Had a conversation with a friend about delimited, composable continuations again. Previously, I've linked to some papers about delimited continuations. Here are two important ones:
Representing Monads: We show that any monad whose unit and extension operations are expressible as purely functional terms can be embedded in a call-by-value language with "composable continuations". As part of the development, we extend Meyer and Wand's characterization of the relationship between continuation-passing and direct style to one for continuation-passing vs. general "monadic" style. We further show that the composable continuations construct can itself be represented using ordinary, non-composable first-class continuations and a single piece of state. Thus, in the presence of two specific computational effects -- storage and escapes -- any expressible monadic structure (e.g., nondeterminism as represented by the list monad) can be added as a purely definitional extension, without requiring a reinterpretation of the whole language. The paper includes an implementation of the construction (in Standard ML with some New Jersey extensions) and several examples.

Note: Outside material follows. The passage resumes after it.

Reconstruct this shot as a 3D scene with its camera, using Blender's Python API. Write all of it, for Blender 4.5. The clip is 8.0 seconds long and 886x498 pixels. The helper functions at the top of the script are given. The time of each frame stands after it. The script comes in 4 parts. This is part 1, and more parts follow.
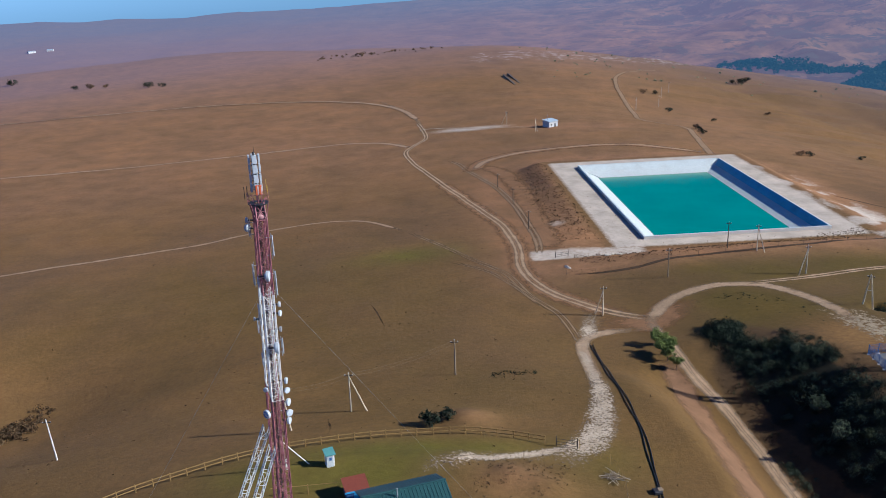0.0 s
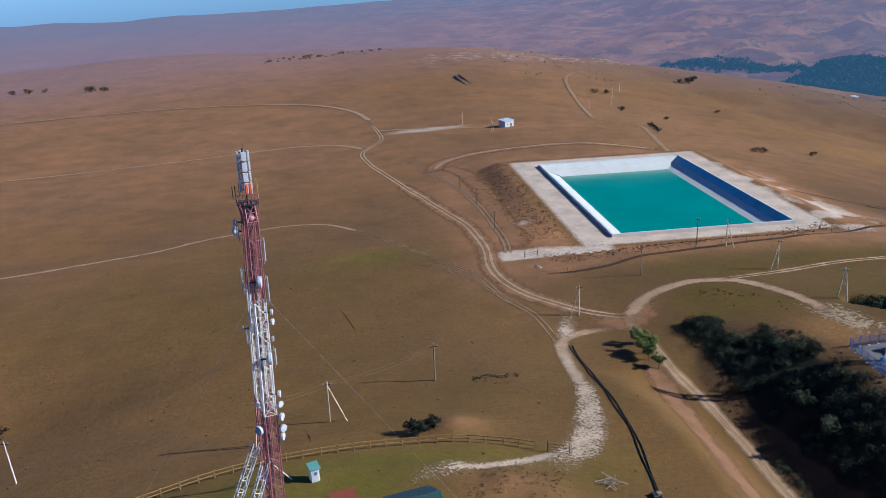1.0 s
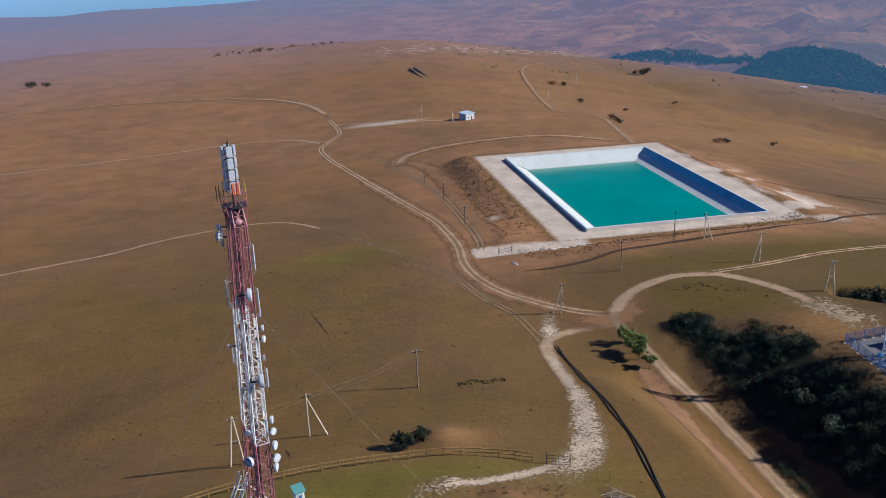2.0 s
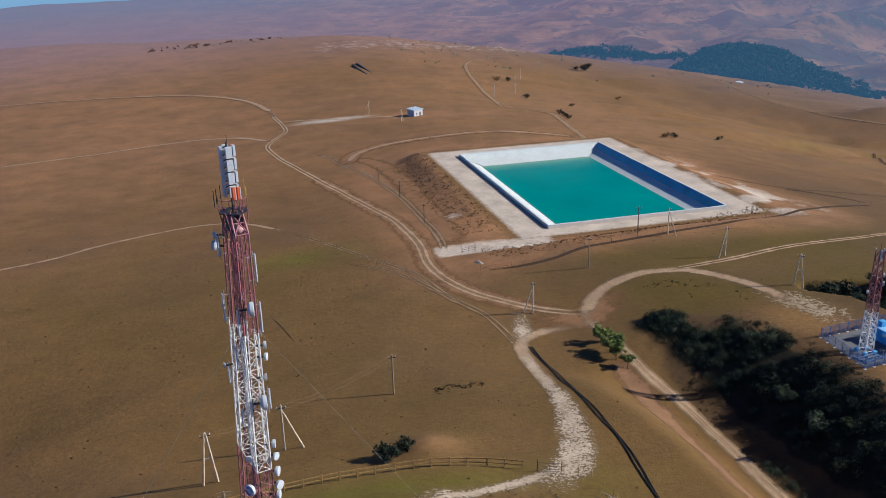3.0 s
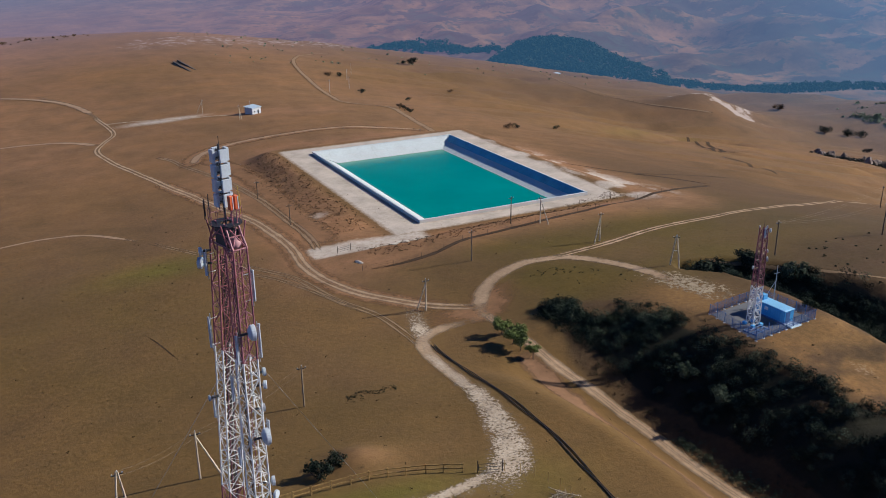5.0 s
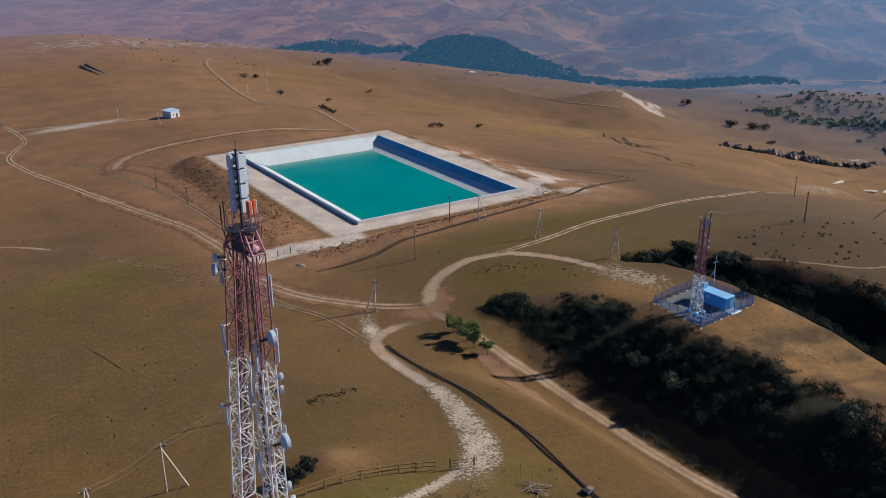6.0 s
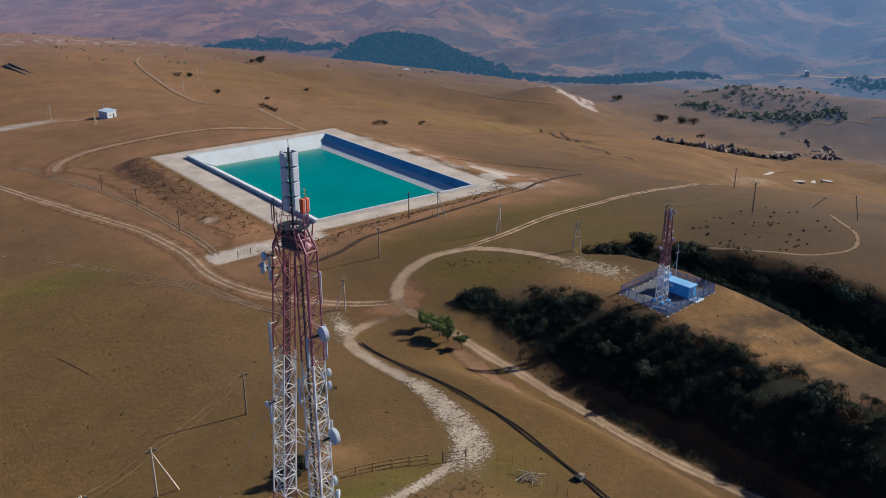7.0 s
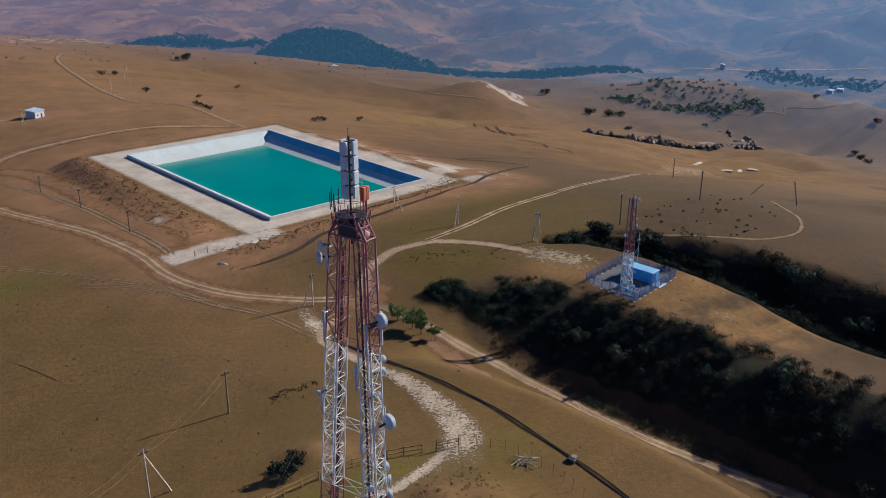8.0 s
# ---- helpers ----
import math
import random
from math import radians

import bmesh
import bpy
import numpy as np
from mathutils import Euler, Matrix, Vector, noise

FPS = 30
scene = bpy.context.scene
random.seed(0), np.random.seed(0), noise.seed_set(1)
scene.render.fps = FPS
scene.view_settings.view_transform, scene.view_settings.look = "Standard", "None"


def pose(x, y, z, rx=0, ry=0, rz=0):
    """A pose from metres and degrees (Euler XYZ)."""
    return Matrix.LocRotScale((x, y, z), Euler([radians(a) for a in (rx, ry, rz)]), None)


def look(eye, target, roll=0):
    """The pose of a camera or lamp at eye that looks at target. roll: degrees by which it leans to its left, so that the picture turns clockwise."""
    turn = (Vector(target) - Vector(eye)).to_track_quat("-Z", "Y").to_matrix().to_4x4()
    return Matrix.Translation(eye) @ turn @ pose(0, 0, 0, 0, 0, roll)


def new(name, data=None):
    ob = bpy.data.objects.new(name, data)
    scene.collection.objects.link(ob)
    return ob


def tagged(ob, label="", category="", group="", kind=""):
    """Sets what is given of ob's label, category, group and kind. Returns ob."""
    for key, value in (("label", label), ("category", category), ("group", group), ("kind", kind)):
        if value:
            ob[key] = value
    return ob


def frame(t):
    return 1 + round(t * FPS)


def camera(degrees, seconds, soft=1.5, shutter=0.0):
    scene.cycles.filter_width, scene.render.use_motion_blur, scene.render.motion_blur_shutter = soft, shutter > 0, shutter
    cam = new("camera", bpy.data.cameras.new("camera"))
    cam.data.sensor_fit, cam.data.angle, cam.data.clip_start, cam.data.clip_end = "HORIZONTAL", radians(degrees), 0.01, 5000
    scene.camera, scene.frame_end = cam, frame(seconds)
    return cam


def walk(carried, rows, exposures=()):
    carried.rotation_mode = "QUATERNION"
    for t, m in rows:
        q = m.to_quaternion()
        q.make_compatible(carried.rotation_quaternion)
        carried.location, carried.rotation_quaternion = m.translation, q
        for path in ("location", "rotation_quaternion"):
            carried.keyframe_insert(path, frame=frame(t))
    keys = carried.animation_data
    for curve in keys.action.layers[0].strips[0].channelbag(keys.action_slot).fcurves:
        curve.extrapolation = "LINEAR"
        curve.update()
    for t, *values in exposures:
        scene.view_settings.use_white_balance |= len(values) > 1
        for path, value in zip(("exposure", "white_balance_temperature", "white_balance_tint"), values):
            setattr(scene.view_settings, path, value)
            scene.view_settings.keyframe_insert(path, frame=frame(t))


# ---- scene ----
PATH = [
    (0, (-74.93, -245.75, 83.92), (-69.47, -151.29, 51.55), -2.23),
    (0.5, (-77.65, -243.75, 82.80), (-68.49, -149.50, 50.65), -2.23),
    (1, (-80.05, -240.14, 82.12), (-68.67, -146.18, 49.82), -2.23),
    (1.5, (-81.91, -234.77, 81.03), (-68.01, -141.33, 48.25), -2.23),
    (3, (-89.19, -223.64, 79.30), (-65.66, -132.49, 45.56), -1.58),
    (3.5, (-91.65, -219.85, 78.80), (-64.02, -130.03, 44.61), -1.26),
    (4, (-94.29, -215.93, 77.86), (-62.81, -127.48, 43.42), -0.81),
    (4.5, (-97.42, -215.32, 78.22), (-62.00, -128.45, 43.60), -0.69),
    (5, (-100.57, -213.91, 78.33), (-58.34, -130.13, 43.74), -0.72),
    (6.5, (-110.36, -209.65, 78.83), (-56.73, -132.79, 43.95), -0.30),
    (7, (-114.07, -207.76, 78.93), (-57.07, -133.45, 43.87), -0.10),
    (7.5, (-117.74, -205.69, 78.66), (-57.88, -133.78, 43.36), 0.08),
    (8, (-121.65, -203.17, 78.64), (-58.24, -134.45, 43.19), 0.24),
]
cam = camera(53.66, 8.0, soft=0.9)
walk(cam, [(t, look(eye, target, roll)) for t, eye, target, roll in PATH], exposures=[(0.0, 0.45, 5500, 7), (1.5, 0.43, 5700, 10), (3.0, 0.42, 5950, 8), (5.0, 0.32, 5950, 8), (8.0, 0.24, 5950, 7)])

# ---- daylight ----
SUN_TO = Vector((0.82, -0.20, 0.50)).normalized()
world = bpy.data.worlds.new("sky")
scene.world = world
world.use_nodes = True
wn = world.node_tree.nodes
sky = wn.new("ShaderNodeTexSky")
sky.sky_type, sky.sun_disc = "NISHITA", False
sky.sun_elevation = math.asin(SUN_TO.z)
sky.sun_rotation = math.atan2(SUN_TO.x, SUN_TO.y)
sky.altitude, sky.air_density, sky.dust_density, sky.ozone_density = 900, 0.5, 0.0, 2.2
clear = wn.new("ShaderNodeMix")
clear.data_type, clear.blend_type = "RGBA", "MULTIPLY"
clear.inputs[0].default_value, clear.inputs[7].default_value = 1.0, (0.60, 0.84, 1.22, 1.0)
world.node_tree.links.new(sky.outputs[0], clear.inputs[6])
world.node_tree.links.new(clear.outputs[2], wn["Background"].inputs[0])
wn["Background"].inputs[1].default_value = 0.07
sun = new("sun", bpy.data.lights.new("sun", "SUN"))
sun.data.energy, sun.data.angle, sun.data.color = 5.0, radians(0.5), (1.0, 0.90, 0.76)
sun.matrix_basis = look(SUN_TO * 300, (0, 0, 0))


# ---- materials ----
def shader(name):
    m = bpy.data.materials.new(name)
    m.use_nodes = True
    nt = m.node_tree
    return m, nt, nt.nodes["Principled BSDF"]


def tint(c, k):
    return tuple(min(1.0, v * k) for v in c[:3]) + (1.0,)


def node(nt, kind, **values):
    n = nt.nodes.new(kind)
    for key, v in values.items():
        n.inputs[key].default_value = v
    return n


def noise_at(nt, scale, detail=4.0, rough=0.6, source=None):
    n = node(nt, "ShaderNodeTexNoise", Scale=scale, Detail=detail, Roughness=rough)
    if source is None:
        source = nt.nodes.new("ShaderNodeNewGeometry").outputs["Position"]
    nt.links.new(source, n.inputs["Vector"])
    return n.outputs["Fac"]


def ramp(nt, fac, *stops):
    n = nt.nodes.new("ShaderNodeValToRGB")
    el = n.color_ramp.elements
    while len(el) < len(stops):
        el.new(0.5)
    for e, (p, c) in zip(el, stops):
        e.position, e.color = p, (c if len(c) == 4 else (*c, 1.0))
    nt.links.new(fac, n.inputs[0])
    return n.outputs[0]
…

A monadic framework for delimited continuations: Delimited continuations are more expressive than traditional abortive continuations and they apparently seem to require a framework beyond traditional continuation-passing style (CPS). We show that this is not the case: standard CPS is sufficient to explain the common control operators for delimited continuations. We demonstrate this fact and present an implementation as a Scheme library. We then investigate a typed account of delimited continuations that makes explicit where control effects can occur. This results in a monadic framework for typed and encapsulated delimited continuations which we design and implement as a Haskell library.
I've blogged about the API and hair-raising example offered in this paper before.